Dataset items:
···

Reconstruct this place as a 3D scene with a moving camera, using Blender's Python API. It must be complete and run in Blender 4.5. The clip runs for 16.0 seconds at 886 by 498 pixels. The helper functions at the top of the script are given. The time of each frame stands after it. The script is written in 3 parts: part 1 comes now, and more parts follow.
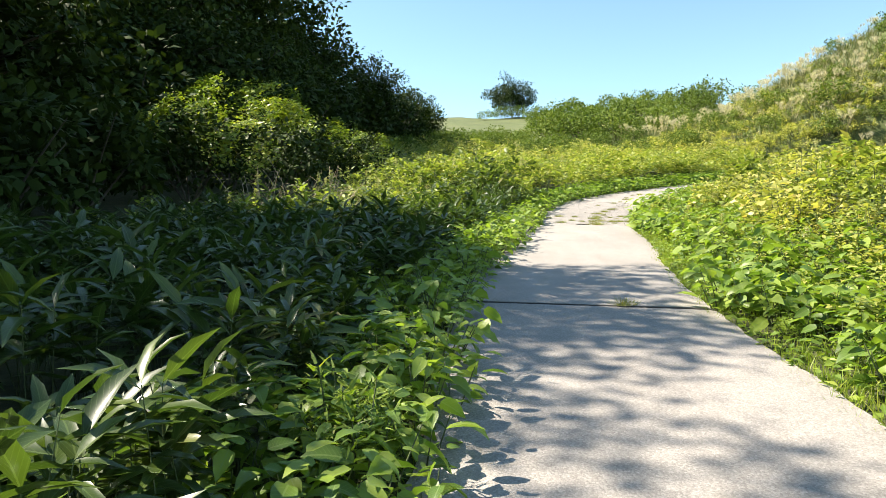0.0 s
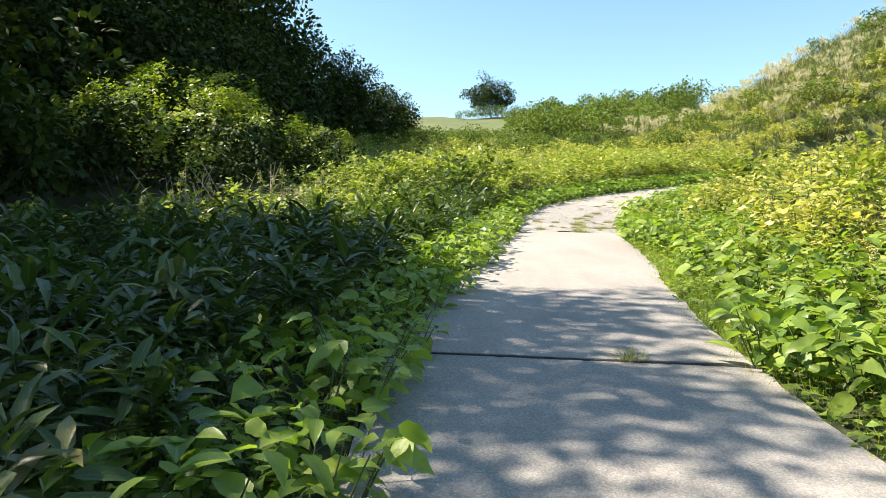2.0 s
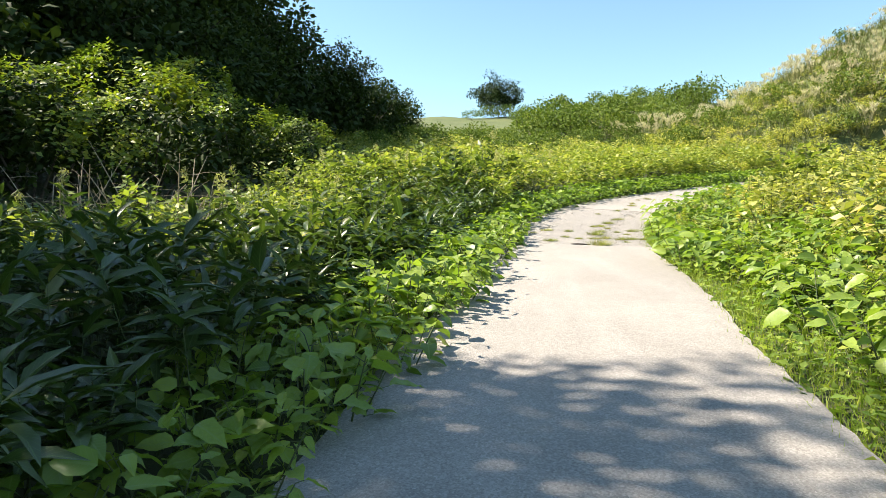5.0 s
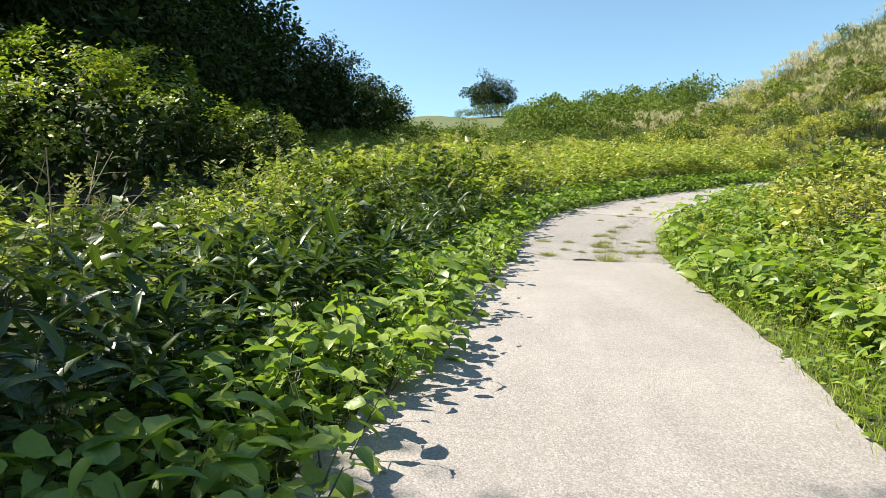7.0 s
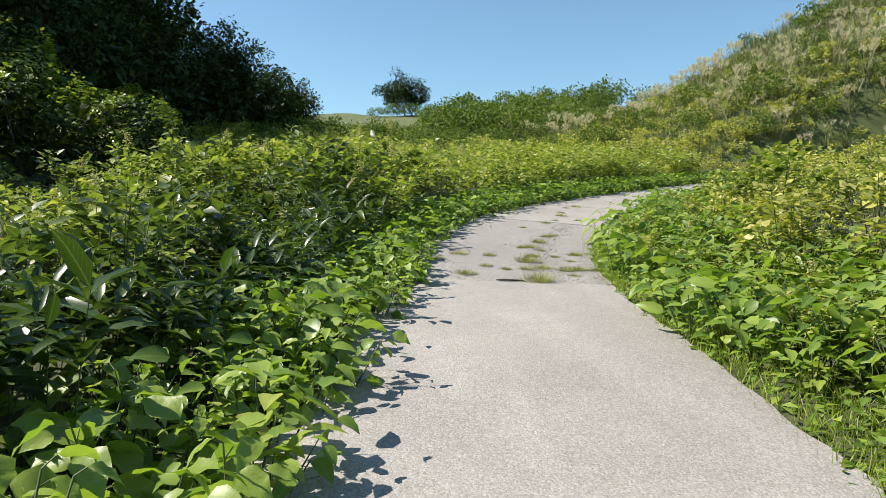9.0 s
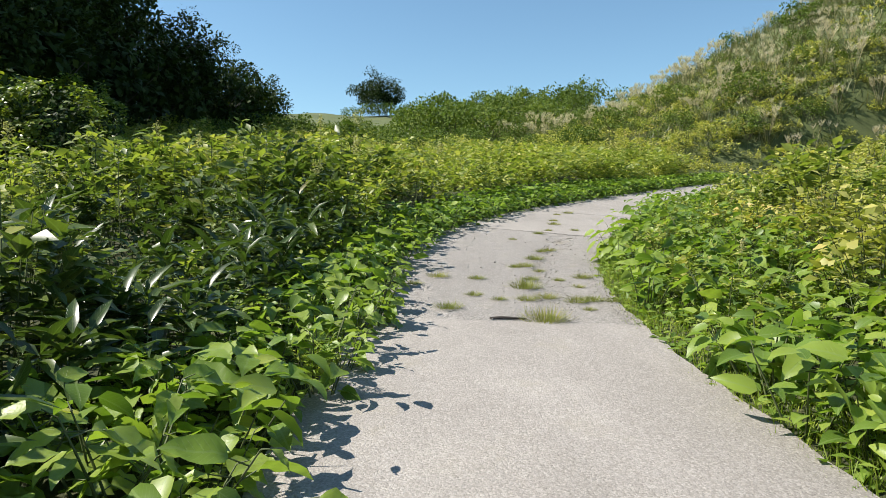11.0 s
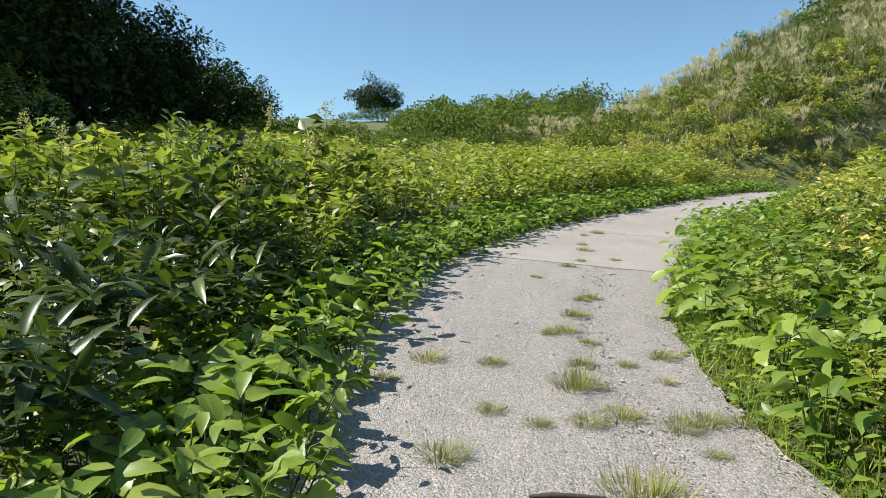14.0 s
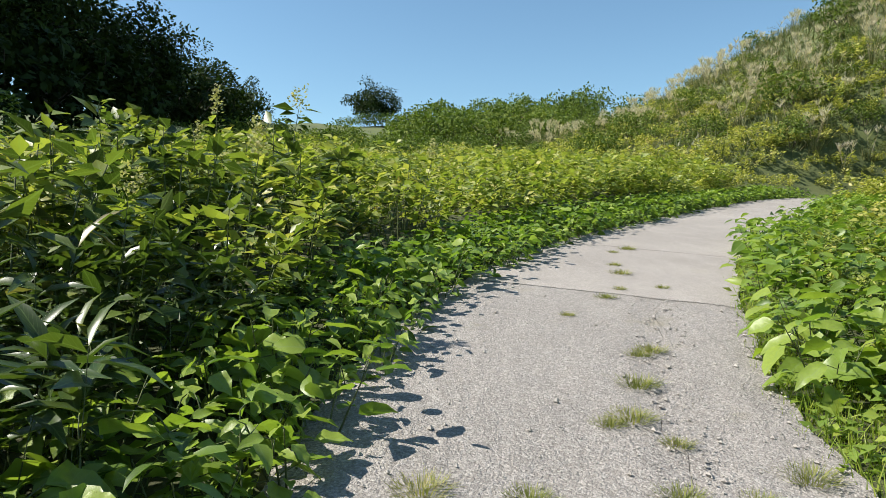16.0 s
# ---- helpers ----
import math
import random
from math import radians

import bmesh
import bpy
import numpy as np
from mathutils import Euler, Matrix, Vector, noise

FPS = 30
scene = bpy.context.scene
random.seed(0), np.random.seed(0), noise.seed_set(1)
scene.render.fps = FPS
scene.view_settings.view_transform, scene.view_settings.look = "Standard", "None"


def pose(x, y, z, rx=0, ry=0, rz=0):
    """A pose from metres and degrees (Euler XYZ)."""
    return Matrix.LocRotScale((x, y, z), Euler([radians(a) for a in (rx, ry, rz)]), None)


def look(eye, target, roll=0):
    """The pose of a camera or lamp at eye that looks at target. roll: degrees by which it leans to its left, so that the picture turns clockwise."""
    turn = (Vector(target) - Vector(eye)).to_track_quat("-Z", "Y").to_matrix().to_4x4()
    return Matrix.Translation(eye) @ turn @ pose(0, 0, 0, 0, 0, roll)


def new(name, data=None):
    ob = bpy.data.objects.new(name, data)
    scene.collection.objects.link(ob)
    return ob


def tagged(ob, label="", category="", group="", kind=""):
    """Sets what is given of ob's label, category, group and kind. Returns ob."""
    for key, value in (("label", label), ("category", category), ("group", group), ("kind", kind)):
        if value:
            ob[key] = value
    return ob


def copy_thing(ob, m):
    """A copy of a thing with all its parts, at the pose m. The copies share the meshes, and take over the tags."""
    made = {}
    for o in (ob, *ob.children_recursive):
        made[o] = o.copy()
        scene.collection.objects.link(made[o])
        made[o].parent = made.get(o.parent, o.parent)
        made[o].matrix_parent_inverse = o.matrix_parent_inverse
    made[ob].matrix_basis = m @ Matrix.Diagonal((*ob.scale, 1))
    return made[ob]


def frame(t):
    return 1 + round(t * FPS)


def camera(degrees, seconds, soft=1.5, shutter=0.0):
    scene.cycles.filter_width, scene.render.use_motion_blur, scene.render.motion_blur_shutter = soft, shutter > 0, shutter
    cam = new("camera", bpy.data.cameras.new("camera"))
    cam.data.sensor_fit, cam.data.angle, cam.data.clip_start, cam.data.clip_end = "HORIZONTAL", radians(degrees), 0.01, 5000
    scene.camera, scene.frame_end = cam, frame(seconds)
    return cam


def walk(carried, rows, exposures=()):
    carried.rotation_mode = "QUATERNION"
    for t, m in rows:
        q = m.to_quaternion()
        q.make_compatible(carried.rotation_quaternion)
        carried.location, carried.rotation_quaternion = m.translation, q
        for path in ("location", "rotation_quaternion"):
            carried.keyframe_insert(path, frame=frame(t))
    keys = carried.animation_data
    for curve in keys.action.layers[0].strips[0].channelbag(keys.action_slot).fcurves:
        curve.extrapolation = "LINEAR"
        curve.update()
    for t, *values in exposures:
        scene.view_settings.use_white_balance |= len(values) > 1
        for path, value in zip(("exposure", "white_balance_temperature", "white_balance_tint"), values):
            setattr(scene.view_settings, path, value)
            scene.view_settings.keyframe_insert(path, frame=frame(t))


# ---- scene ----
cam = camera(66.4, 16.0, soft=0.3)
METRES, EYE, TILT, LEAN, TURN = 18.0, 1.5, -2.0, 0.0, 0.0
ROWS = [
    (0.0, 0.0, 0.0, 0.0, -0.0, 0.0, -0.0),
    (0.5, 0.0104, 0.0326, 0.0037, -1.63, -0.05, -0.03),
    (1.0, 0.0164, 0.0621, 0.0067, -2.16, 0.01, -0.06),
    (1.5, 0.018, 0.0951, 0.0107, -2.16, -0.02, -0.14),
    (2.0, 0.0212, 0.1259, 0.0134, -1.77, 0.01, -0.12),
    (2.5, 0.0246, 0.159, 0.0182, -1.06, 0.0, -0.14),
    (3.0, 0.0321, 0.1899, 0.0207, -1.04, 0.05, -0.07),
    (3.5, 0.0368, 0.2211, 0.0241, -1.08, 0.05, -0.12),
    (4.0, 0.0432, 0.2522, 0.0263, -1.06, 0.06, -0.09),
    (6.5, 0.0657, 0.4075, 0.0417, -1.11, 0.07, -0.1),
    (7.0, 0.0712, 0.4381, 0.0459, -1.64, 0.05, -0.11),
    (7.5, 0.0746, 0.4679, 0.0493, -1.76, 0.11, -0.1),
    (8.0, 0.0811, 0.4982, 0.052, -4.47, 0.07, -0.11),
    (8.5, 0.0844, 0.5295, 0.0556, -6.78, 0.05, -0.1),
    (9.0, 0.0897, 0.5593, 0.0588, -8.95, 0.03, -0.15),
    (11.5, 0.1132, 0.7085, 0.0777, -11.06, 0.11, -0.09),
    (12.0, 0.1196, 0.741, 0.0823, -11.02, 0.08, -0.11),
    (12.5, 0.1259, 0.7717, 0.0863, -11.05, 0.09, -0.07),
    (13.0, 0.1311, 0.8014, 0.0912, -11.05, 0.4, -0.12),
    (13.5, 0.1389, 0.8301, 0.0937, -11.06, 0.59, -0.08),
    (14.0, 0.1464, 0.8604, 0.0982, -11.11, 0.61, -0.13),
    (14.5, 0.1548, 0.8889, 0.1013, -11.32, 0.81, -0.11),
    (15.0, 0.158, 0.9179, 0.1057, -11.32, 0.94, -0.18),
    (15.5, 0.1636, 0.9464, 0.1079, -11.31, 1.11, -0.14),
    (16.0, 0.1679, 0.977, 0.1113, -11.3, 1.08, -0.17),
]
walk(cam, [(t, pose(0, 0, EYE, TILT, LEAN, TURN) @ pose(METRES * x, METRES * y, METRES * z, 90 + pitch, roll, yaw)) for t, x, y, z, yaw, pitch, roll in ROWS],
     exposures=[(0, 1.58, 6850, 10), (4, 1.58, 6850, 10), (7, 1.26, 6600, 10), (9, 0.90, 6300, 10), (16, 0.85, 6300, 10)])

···

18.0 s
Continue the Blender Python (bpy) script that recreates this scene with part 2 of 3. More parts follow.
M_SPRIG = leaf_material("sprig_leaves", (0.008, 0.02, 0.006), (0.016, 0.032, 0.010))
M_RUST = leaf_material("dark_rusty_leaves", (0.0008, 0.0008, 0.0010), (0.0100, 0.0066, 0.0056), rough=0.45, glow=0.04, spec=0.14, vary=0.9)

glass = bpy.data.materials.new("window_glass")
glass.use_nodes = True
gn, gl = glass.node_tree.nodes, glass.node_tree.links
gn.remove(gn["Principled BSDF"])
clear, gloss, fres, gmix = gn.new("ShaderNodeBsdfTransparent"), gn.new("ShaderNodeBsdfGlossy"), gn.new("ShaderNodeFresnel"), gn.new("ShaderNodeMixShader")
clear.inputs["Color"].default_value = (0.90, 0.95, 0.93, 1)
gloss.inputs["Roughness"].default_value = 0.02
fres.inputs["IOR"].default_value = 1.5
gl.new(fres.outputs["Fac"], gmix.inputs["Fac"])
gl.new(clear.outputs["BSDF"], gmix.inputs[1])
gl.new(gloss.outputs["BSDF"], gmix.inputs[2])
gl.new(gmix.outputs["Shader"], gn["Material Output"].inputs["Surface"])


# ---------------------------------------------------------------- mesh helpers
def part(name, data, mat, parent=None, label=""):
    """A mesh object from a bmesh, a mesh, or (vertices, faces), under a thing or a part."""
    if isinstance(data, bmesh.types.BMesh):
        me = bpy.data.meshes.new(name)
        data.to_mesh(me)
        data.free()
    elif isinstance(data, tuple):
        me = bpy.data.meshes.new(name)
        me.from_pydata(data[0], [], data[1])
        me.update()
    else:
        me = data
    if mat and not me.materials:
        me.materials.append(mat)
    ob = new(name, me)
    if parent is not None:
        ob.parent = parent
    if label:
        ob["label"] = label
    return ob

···

#### [What you are asked to do]
Filter the listing above for the string "Blender" and copy every matching line.

#### [Output of the task]
Reconstruct this place as a 3D scene with a moving camera, using Blender's Python API. It must be complete and run in Blender 4.5. The clip runs for 16.0 seconds at 886 by 498 pixels. The helper functions at the top of the script are given. The time of each frame stands after it. The script is written in 3 parts: part 1 comes now, and more parts follow.
Continue the Blender Python (bpy) script that recreates this scene with part 2 of 3. More parts follow.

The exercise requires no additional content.